# DATA SEGMENT

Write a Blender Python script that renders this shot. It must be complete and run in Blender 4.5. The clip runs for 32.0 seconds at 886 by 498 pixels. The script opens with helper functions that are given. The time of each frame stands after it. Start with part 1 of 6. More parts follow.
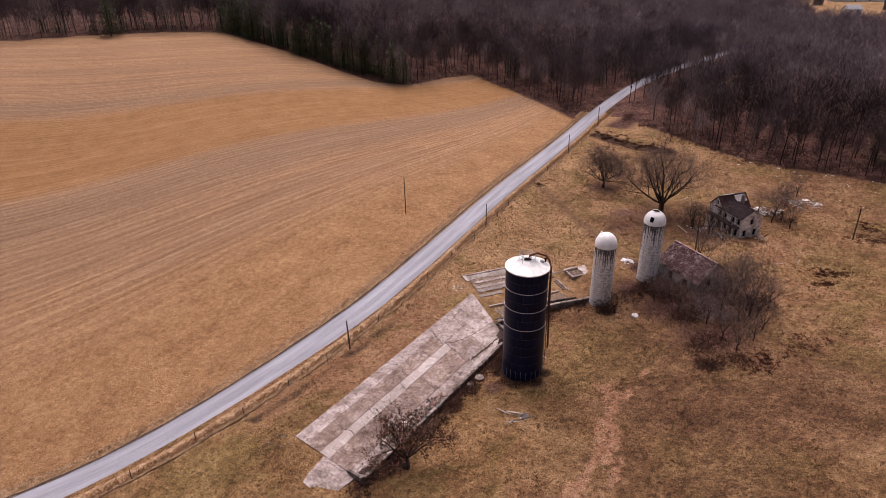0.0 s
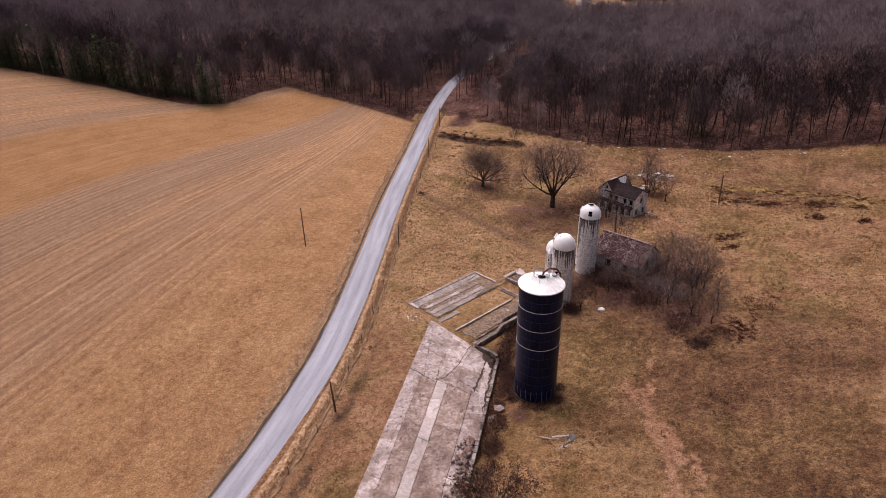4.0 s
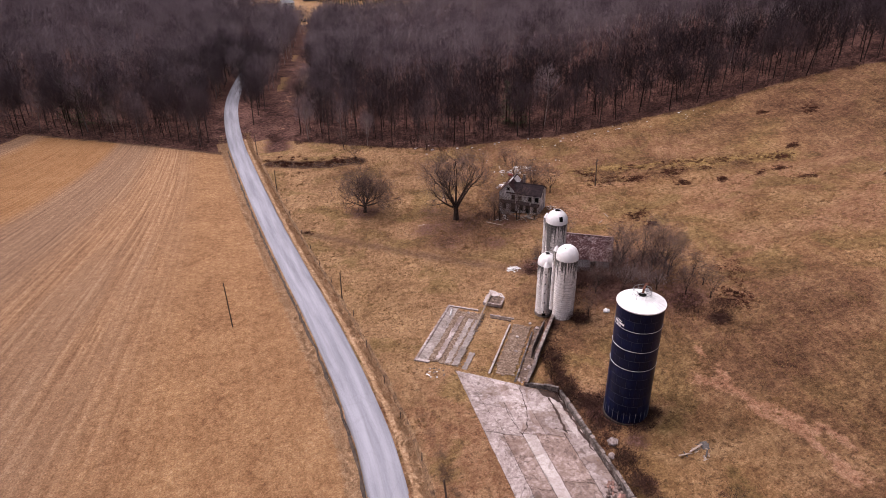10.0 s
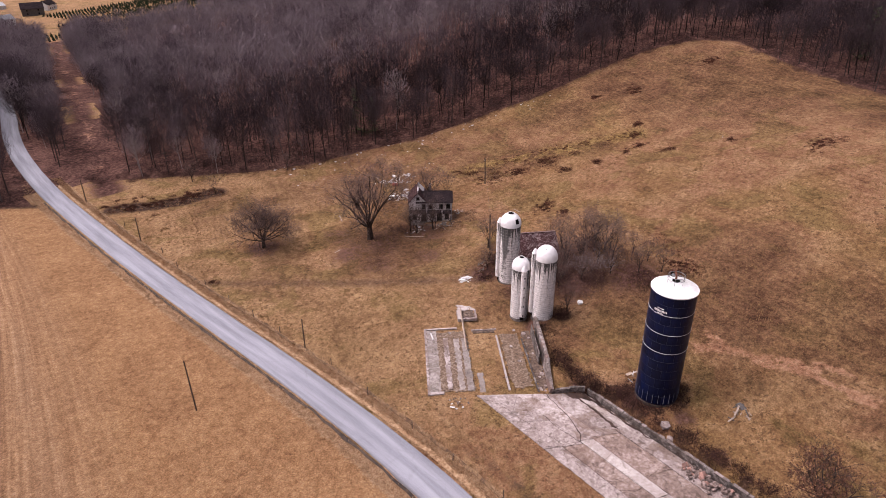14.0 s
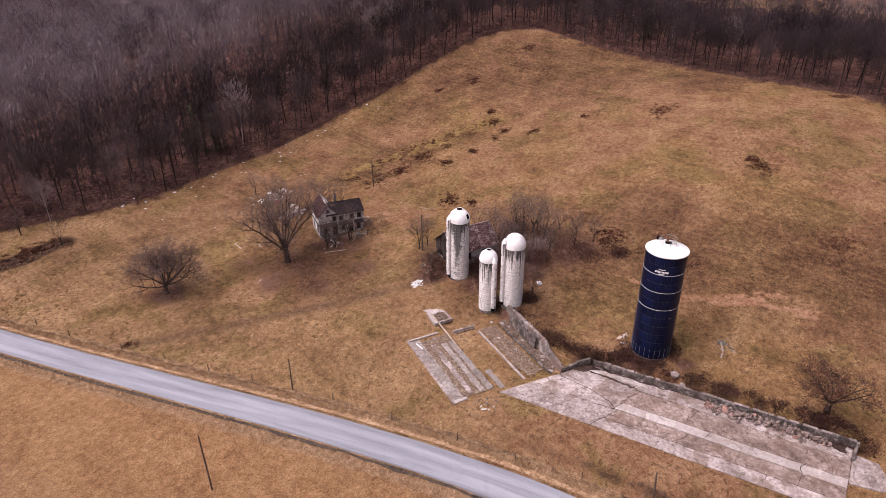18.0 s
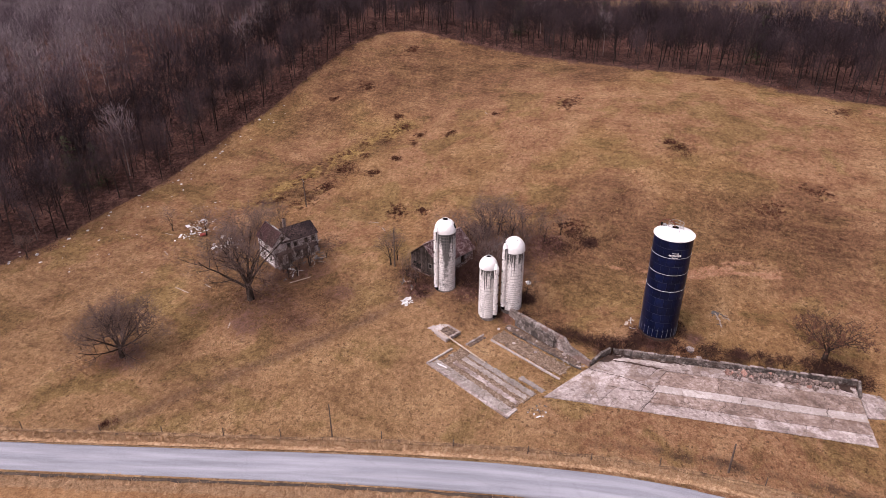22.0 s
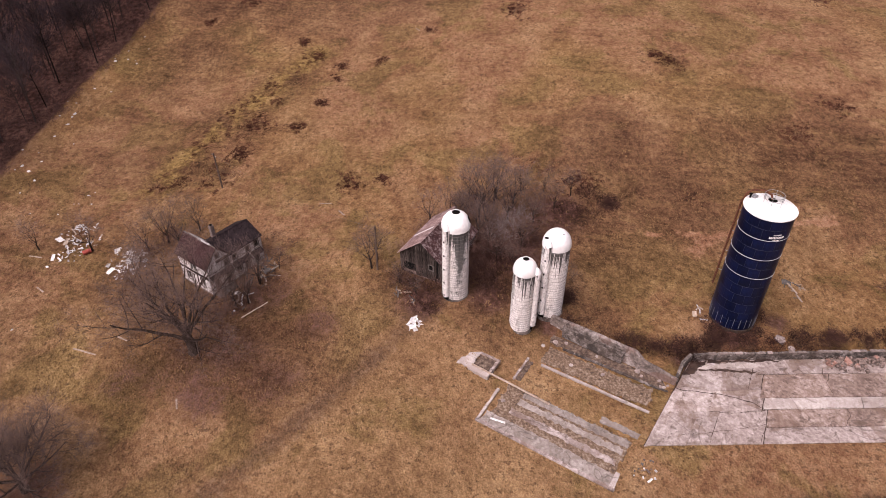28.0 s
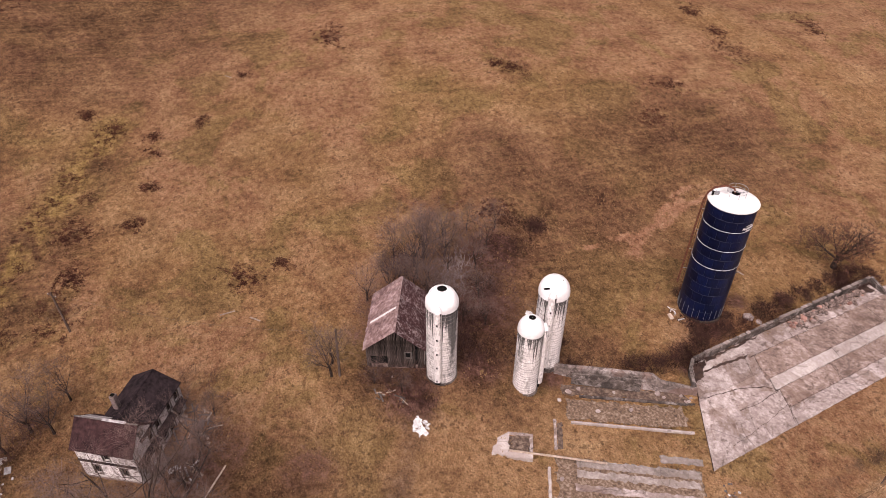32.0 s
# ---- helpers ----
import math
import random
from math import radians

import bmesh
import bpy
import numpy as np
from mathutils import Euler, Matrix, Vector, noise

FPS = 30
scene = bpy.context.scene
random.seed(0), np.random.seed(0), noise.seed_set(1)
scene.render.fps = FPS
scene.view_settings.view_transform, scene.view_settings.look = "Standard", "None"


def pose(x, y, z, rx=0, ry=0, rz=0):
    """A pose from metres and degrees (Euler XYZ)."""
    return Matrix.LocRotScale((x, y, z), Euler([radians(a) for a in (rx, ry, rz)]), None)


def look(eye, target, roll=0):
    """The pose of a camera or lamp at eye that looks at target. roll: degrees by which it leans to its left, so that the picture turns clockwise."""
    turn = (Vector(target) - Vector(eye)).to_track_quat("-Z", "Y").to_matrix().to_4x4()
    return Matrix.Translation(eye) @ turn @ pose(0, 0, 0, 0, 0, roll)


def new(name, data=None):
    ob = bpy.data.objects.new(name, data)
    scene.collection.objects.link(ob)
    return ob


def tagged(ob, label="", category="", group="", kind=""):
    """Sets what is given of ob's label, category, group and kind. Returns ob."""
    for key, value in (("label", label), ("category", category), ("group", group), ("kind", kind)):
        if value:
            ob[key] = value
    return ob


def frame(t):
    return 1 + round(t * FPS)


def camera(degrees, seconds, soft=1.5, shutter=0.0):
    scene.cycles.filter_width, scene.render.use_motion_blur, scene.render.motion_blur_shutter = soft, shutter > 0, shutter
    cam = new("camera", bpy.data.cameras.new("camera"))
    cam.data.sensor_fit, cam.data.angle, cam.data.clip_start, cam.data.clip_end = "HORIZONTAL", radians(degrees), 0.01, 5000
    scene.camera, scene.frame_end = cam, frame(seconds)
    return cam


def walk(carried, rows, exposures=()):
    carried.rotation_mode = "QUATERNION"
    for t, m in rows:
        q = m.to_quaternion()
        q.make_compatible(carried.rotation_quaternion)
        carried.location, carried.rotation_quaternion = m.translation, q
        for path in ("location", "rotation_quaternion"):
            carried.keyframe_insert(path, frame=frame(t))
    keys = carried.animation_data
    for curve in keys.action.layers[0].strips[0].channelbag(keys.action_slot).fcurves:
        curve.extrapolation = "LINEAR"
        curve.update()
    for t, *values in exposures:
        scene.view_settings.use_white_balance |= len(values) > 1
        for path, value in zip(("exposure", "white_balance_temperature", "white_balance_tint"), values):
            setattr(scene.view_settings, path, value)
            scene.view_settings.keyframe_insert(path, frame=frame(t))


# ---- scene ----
cam = camera(68.4, 32.0, soft=0.72)
METRES, EYE, TILT, LEAN, TURN = 237.53, 62.0, 0.0, 0.0, 26.9
ROWS = [
    (0.0, 0.0, 0.0, 0.0, -0.36, -26.82, 0.71),
    (0.5, -0.0147, 0.0045, 0.0003, -3.08, -26.85, 0.75),
    (1.0, -0.0292, 0.0097, 0.0006, -5.93, -26.86, 0.78),
    (1.5, -0.0436, 0.0157, 0.001, -8.84, -26.88, 0.81),
    (2.0, -0.0578, 0.0226, 0.0013, -11.68, -26.9, 0.82),
    (2.5, -0.0719, 0.0302, 0.0016, -14.33, -26.93, 0.81),
    (3.0, -0.0855, 0.0384, 0.002, -17.02, -26.95, 0.82),
    (3.5, -0.0989, 0.0477, 0.0023, -19.76, -26.98, 0.8),
    (5.5, -0.1472, 0.0896, 0.0038, -29.58, -27.09, 0.84),
    (6.0, -0.1584, 0.1013, 0.004, -32.23, -27.13, 0.81),
    (6.5, -0.169, 0.1135, 0.004, -34.6, -27.14, 0.8),
    (7.0, -0.1793, 0.1263, 0.0041, -36.83, -27.16, 0.8),
    (7.5, -0.1893, 0.1394, 0.0041, -39.1, -27.19, 0.77),
    (8.0, -0.1988, 0.153, 0.0042, -41.43, -27.21, 0.75),
    (8.5, -0.2079, 0.1669, 0.0044, -43.75, -27.23, 0.74),
    (9.0, -0.2164, 0.1813, 0.0049, -46.09, -27.26, 0.71),
    (9.5, -0.2243, 0.1962, 0.0054, -48.39, -27.28, 0.7),
    (10.0, -0.2317, 0.2113, 0.0056, -50.71, -27.27, 0.7),
    (10.5, -0.2384, 0.2269, 0.0061, -53.11, -27.29, 0.68),
    (11.0, -0.2449, 0.2425, 0.0064, -55.78, -27.3, 0.65),
    (11.5, -0.2505, 0.2584, 0.007, -58.7, -27.32, 0.63),
    (12.0, -0.256, 0.2745, 0.0072, -61.62, -27.31, 0.6),
    (12.5, -0.2607, 0.2911, 0.0073, -64.53, -27.32, 0.57),
    (13.0, -0.2649, 0.3079, 0.0074, -67.45, -27.32, 0.55),
    (13.5, -0.2687, 0.3251, 0.0073, -70.34, -27.34, 0.44),
    (14.0, -0.2717, 0.3425, 0.0072, -73.16, -27.35, 0.39),
    (14.5, -0.2741, 0.3595, 0.0066, -75.59, -27.35, 0.38),
    (16.5, -0.2783, 0.427, 0.0059, -87.35, -27.4, 0.22),
    (17.0, -0.2778, 0.4428, 0.0055, -90.02, -27.41, 0.19),
    (17.5, -0.2766, 0.4581, 0.005, -92.74, -27.41, 0.19),
    (18.0, -0.2745, 0.4733, 0.0048, -95.55, -27.41, 0.17),
    (18.5, -0.2715, 0.4886, 0.0049, -98.29, -27.42, 0.11),
    (19.0, -0.268, 0.5035, 0.0051, -100.94, -27.41, 0.1),
    (19.5, -0.2639, 0.5181, 0.0051, -103.28, -27.41, 0.09),
    (20.0, -0.2591, 0.5327, 0.0054, -105.61, -27.41, 0.05),
    (20.5, -0.254, 0.5468, 0.0054, -107.86, -27.39, 0.03),
    (21.0, -0.2477, 0.5598, 0.0057, -109.74, -27.38, 0.02),
    (21.5, -0.2404, 0.5707, 0.006, -111.21, -27.38, 0.01),
    (22.0, -0.232, 0.5795, 0.0059, -112.32, -27.37, 0.02),
    (22.5, -0.223, 0.5866, 0.0051, -113.43, -27.76, -0.02),
    (23.0, -0.2132, 0.5915, 0.0043, -113.95, -29.49, 0.08),
    (23.5, -0.203, 0.5953, 0.0034, -114.35, -31.71, 0.15),
    (24.0, -0.1916, 0.5979, 0.003, -114.79, -33.99, 0.22),
    (24.5, -0.1794, 0.5993, 0.0032, -115.76, -35.91, 0.3),
    (26.5, -0.1223, 0.5983, 0.0038, -121.58, -37.34, 0.28),
    (27.0, -0.1053, 0.596, 0.0037, -122.82, -37.33, 0.26),
    (27.5, -0.0877, 0.5934, 0.0037, -124.42, -37.31, 0.21),
    (28.0, -0.0708, 0.5908, 0.0039, -126.29, -37.32, 0.19),
    (28.5, -0.0554, 0.5902, 0.0043, -128.7, -37.3, 0.14),
    (29.0, -0.0407, 0.5912, 0.0045, -131.74, -37.24, 0.07),
    (29.5, -0.0263, 0.5939, 0.0044, -135.5, -37.17, 0.01),
    (30.0, -0.0117, 0.5977, 0.0041, -139.28, -37.15, -0.08),
    (30.5, 0.003, 0.6023, 0.0038, -142.87, -37.11, -0.17),
    (31.0, 0.0184, 0.6074, 0.0037, -146.11, -37.09, -0.23),
    (31.5, 0.0341, 0.6126, 0.0034, -149.26, -37.02, -0.29),
    (32.0, 0.0505, 0.6172, 0.0032, -152.86, -37.0, -0.3),
]
walk(cam, [(t, pose(0, 0, EYE, TILT, LEAN, TURN) @ pose(METRES * x, METRES * y, METRES * z, 90 + pitch, roll, yaw)) for t, x, y, z, yaw, pitch, roll in ROWS],
     exposures=[(0.0, 0.8, 6650, 25), (7.0, 0.9, 6450, 25), (14.0, 0.98, 6400, 25), (22.0, 0.98, 6400, 25), (27.0, 0.9, 6600, 25), (32.0, 0.9, 6850, 25)])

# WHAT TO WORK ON
Write out exactly the lines from the one with "scene.view_settings.use_white_balance |= len(values)" through the one with "scene.view_settings.keyframe_insert(path, frame=frame(t))", including both, and no others.

# FINAL ANSWER
        scene.view_settings.use_white_balance |= len(values) > 1
        for path, value in zip(("exposure", "white_balance_temperature", "white_balance_tint"), values):
            setattr(scene.view_settings, path, value)
            scene.view_settings.keyframe_insert(path, frame=frame(t))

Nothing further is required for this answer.